Герою-ровеснику помогли выстоять, достойно выдержать испытания, выпавшие на долю его молодости, две силы: причастность к высоким идеям человеколюбия и социальной справедливости, которые он, крестьянский сын, успел впитать в себя из книг, прежде всего из русских, и неразрывная связь с родиной, с белорусской землей, где остались его близкие, где он получил трудовую закалку и первые уроки человеческого достоинства и взаимовыручки. Герой «вооружен» на редкость органичным чувством родства с товарищами по оружию и с товарищами по несчастью, он готов пострадать «за други своя», и эта готовность укрепляет и возвышает его в собственных глазах.
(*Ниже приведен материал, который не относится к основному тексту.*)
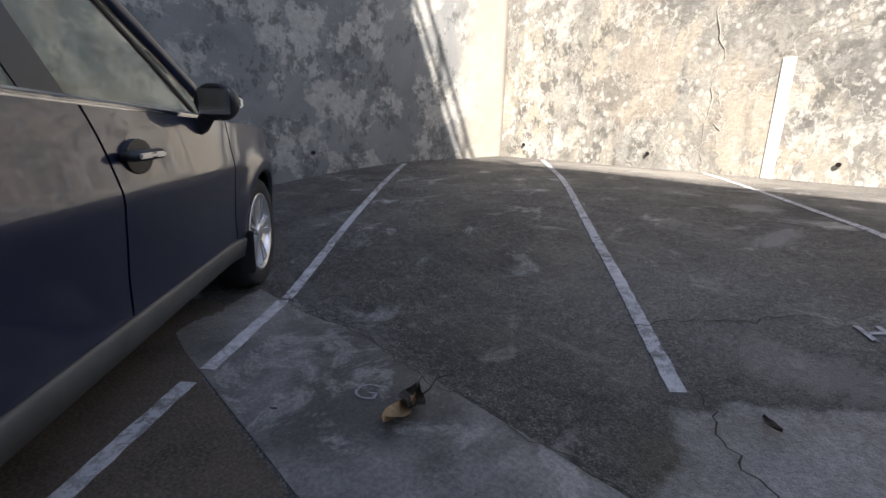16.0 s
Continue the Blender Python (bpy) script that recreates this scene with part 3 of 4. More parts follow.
def lot_floor():
    bm = bmesh.new()
    xs = [XW - 0.1 + (-0.84 - XW + 0.1) * k / 76 for k in range(77)] + [-0.84 + 2.04 * k / 16 for k in range(1, 17)]
    rows = cut_rows(5.2, 9.462, 0.12) + cut_rows(9.472, 14.6, 0.08)
    last = None
    for y in rows:
        wide = 77 if y < 9.467 else len(xs)
        row = [bm.verts.new((x, y, ground(y, x))) for x in xs[:wide]]
        if last:
            for k in range(min(len(last), len(row)) - 1):
                bm.faces.new((last[k], last[k + 1], row[k + 1], row[k])).smooth = True
        last = row
    base = bmesh.ops.extrude_face_region(bm, geom=list(bm.faces))
    for v in base["geom"]:
        if isinstance(v, bmesh.types.BMVert):
            v.co.z -= 0.2
    return bm


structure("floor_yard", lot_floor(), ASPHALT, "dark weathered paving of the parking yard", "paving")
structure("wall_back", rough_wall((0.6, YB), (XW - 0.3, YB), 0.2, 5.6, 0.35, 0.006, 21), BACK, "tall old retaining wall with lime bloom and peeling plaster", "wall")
side_bm = rough_wall((0.968, 9.15), (0.53, 14.55), 0.0, 3.25, 0.3, 0.014, 31)
for v in side_bm.verts:
    v.co.x += 0.085 * max(0.0, (10.2 - v.co.y) / 1.05) ** 1.5
    v.co.z *= 1 + 0.046 * max(0.0, (14.5 - v.co.y) / 4.4)
structure("wall_side", side_bm, SIDE, "grey painted yard wall with dark peeled patches", "wall")
structure("wall_left", rough_wall((XW, YB), (XW, 5.0), 0.0, 5.6, 0.35, 0.016, 41), LEFT, "blotched blue-grey yard wall with pale corner", "wall")
structure("wall_mouth_post", box(1.07, XR, 9.15, 9.17, 0, 2.9, 0.004), PLASTER, "narrow plastered end of the passage wall", "wall")
structure("wall_passage_outside", box(-0.87, -0.836, 5.0, 9.2, 0, 2.9), FACADE, "weathered grey-brown rendered outside of the passage", "wall")


def storeys(name, x0, x1, y0, y1, z0, z1, label):
    house = tagged(new(name), label, "building", kind="structure")
    part("wall", box(x0, x1, y0, y1, z0, z1), FACADE, house)
    return house


storeys("building_block", -14.0, -0.9, 0.5, 6.6, -0.2, 14.6, "weathered grey-brown rendered apartment block behind the yard")
storeys("building_tower", -0.9, 6.4, 0.5, 6.6, 2.92, 14.6, "weathered grey-brown rendered storeys above the passage")
storeys("building_foot", 1.5, 6.4, 0.5, 6.6, -0.2, 2.91, "weathered grey-brown rendered ground storey beside the passage")


def roof_rail():
    rail = thing("roof_railing", (0, 6.45, 14.6), "dark metal railing on the roof edge of the block", "railing")
    for k in range(5):
        x = -1.6 + k * 0.95
        part("post", tube(((x, 0, 0), (x, 0, 1.05)), 0.045, 8), DARKMETAL, rail)
    for z in (0.55, 1.05):
        part("rail", tube(((-1.7, 0, z), (2.3, 0, z)), 0.04, 8), DARKMETAL, rail)


roof_rail()

# paving layers
structure("floor_patch_strip", slab_on_ground([(-7.4, 8.95), (-7.02, 8.33), (-6.6, 8.30), (-5.66, 8.30), (-5.2, 7.6), (-3.9, 7.6), (-4.75, 8.98), (-5.5, 8.88), (-5.85, 8.84), (-6.65, 8.92), (-7.0, 9.05)], 0.002, 0.075, 3, 0.02),
          PATCH, "smooth grey concrete patch in the paving", "paving")
structure("floor_patch_brown", slab_on_ground([(-6.5, 8.3), (-5.72, 8.29), (-5.25, 7.55), (-4.9, 6.7), (-9.6, 6.7), (-7.4, 8.6), (-7.0, 8.7)], 0.0015, 0.10, 12, 0.02),
          EARTH, "brown dirt-covered paving beside the car", "paving")
crack_on_ground("floor_crack", wander((-5.15, 9.60), (-4.71, 9.09), 22, 0.05, 3.3), 0.005, 0.011)
crack_on_ground("floor_crack_low", wander((-4.71, 9.09), (-4.4, 8.3), 20, 0.05, 5.3), 0.005, 0.011)
crack_on_ground("floor_crack_bay", wander((-2.66, 10.6), (-2.56, 10.0), 20, 0.05, 8.1), 0.006, 0.006)
crack_on_ground("floor_crack_bay_low", wander((-2.56, 10.0), (-2.47, 9.3), 20, 0.04, 1.1), 0.006, 0.011)
crack_on_ground("floor_crack_strip", wander((-7.0, 8.98), (-4.8, 8.95), 50, 0.05, 6.4), 0.004, 0.008)
crack_on_ground("floor_joint_mouth", wander((-0.56, 9.525), (1.0, 9.525), 30, 0.012, 2.2), 0.004, 0.006)
crack_on_ground("floor_crack_wall", wander((-0.15, 11.25), (0.7, 11.75), 24, 0.05, 4.2), 0.006, 0.006)
crack_on_ground("floor_joint_far", wander((-4.6, 13.1), (0.2, 13.0), 60, 0.02, 7.7), 0.004, 0.006)
crack_on_ground("floor_crack_h", wander((-4.9, 10.45), (-5.6, 9.85), 24, 0.06, 9.7), 0.005, 0.006)


def road_line(a, b, material, label, seed, width=0.064):
    return tagged(link_mesh("road_line", stripe(a, b, width, 0.0045, seed), material), label, "road marking", "parking bay lines")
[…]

Хочется вспомнить один эпизод из рассказа этого цикла «Солнечный зайчик», в котором оба поддерживающие героя начала проявили себя в абсолютной своей естественности и непредначертанности. Не выдержав зрелища избиения юного польского солдата, почти мальчишки, пойманного при побеге, он бросается ему на помощь, не думая ни о том, что ослаб от голода, ни о том, что может сорвать собственный побег. «Бунтовщиков» ставят под расстрел — «понарошку», а после, натешившись вволю, избитых, окровавленных, со связанными руками ведут за двадцать километров в штрафной лагерь. По дороге их застигает проливной весенний дождь. Еще не остыло впечатление от издевательского расстрела, неизвестно, что впереди, дождь пронизывает насквозь, а герой радуется — радостью природы, земли: «Первый бурный напор его стих, и… неисчерпаемый запас теплых капель обильным севом падает на землю. Щедрое небо спокойно шумит, а жаждущая земля готова богатеть без конца. Много силы нужно тому, кто всех кормит, и много можно набраться ее до рассвета. Все вокруг сливается в один сплошной серый шум, и в этом шуме я слышу, кажется, счастливые, тихие вздохи: «Как хорошо!.. Ах, как хорошо!..»
Здесь не надивишься и бескорыстию этой радости, и ее чисто крестьянской природе, и слитности всех «чувственных зон», чувственных восприятий героя — «сплошной, серый, теплый шум».